The series was written by husband and wife team Nunzio DeFilippis and Christina Weir, with art by Fernando Heinz Furukawa, Michael Atiyeh as colorist, and Sachin Teng reprising as cover artist. DeFilippis is the Chair of the New York Film Academy (NYFA) Los Angeles Screenwriting Department and Dean of Faculty, while Weir is an instructor at NYFA.

==Release==
The Knight Errant series consist of five issues. All five issues of the series have been released digitally on Dark Horse's official website, and were subsequently collected and released as a trade paperback graphic novel, released on January 3, 2018. The Knight Errant series was included in Dragon Age Library Edition Volume 2, an anthology collection of comics released on May 6, 2018. Knight Errant is also included as part of the Dragon Age: The First Five Graphic Novels compilation released on October 27, 2020.

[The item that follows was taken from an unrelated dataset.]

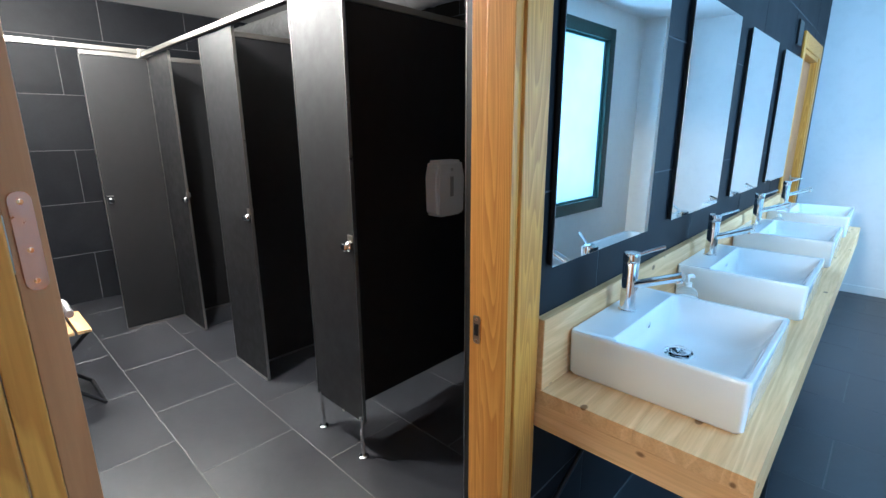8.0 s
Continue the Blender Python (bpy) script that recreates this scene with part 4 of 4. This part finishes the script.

| Issue | Date | Pages | Creators |
|---|---|---|---|
| 1 | 10 May 2017 | 22 | Writers: Nunzio DeFilippis and Christina Weir Artist: Fernando Heinz Furukawa Colorist: Michael Atiyeh Cover Artist: Sachin Teng |
| 2 | 14 June 2017 | 22 | Writers: Nunzio DeFilippis and Christina Weir Artist: Fernando Heinz Furukawa Colorist: Michael Atiyeh Cover Artist: Sachin Teng |
| 3 | 12 July 2017 | 22 | Writers: Nunzio DeFilippis and Christina Weir Artist: Fernando Heinz Furukawa Colorist: Michael Atiyeh Cover Artist: Sachin Teng |
| 4 | 16 August 2017 | 21 | Writers: Nunzio DeFilippis and Christina Weir Artist: Fernando Heinz Furukawa Colorist: Michael Atiyeh Cover Artist: Sachin Teng |
| 5 | 13 September 2017 | 21 | Writers: Nunzio DeFilippis and Christina Weir Artist: Fernando Heinz Furukawa Colorist: Michael Atiyeh Cover Artist: Sachin Teng |

==Reception==
The series as a whole holds a score of 7.6 out of 10 on comics review aggregator Comic Book Roundup, indicating generally favorable reviews, based on 16 reviews by critics of individual issues. Issues #1 and #3 scored 6.4 and 7.4 out of 10 respectively, indicating mixed to average reviews, while all other individual issues received a score of 8 out of 10. Reviewing the first issue for GWW, Percy Waelchl praised Knight Errant for providing a solid setup for a new story within the Dragon Age setting, noting that "the social and political separation of races provides the context for this introductory first issue". He welcomed the writers' decision to focus on new lead characters, "free of the narratives from previous media", which affords them the opportunity to tell their own stories. Todd Young from AIPT scored the first issue 6 out of 10; he found its narrative to be on a smaller scale with a more intimate storyline, commenting in summary that "it delivers familiar fantasy appeal and characters that fan of the franchise will get more out of than newcomers"; Young scored the second issue 7.5, noting that it has more to offer by "giving background to the characters and adding more action, which helped the pacing throughout". In her assessment of the third issue, Lacey Jackson from Bleeding Cool said that both the writing and art are "passable, enjoyable to read, and fluid, just not captivating." She was more critical of the lack of action scenes as well as the fan service aspects of the narrative, commenting that Dragon Age: Knight Errant "is a book for fans and nothing more. I'm not quite sure why anyone would bother with it if they weren't already huge fans of the Dragon Age series. If you like the games and want more of the extended universe, this is the book for you." Reviewing Issue #4, Matthew Mueller from ComicBook.com praised the strong writing which drives the complicated character dynamic between Vaea and Ser Aaron, commenting that "the biggest compliment one can offer is how natural Ser Aaron and Vaea fit into Bioware's rich and beloved universe. Getting to know them has been a delightful experience thus far, and issue #4 teases even more that should get fans excited."

==Sequel==
Knight Errant is followed by Dragon Age: Deception which retains the same creative team. Deception is set in the Tevinter Imperium and incorporates returning characters from Knight Errant. Its story follows a new protagonist named Olivia Pryde, a failed actress turned con artist.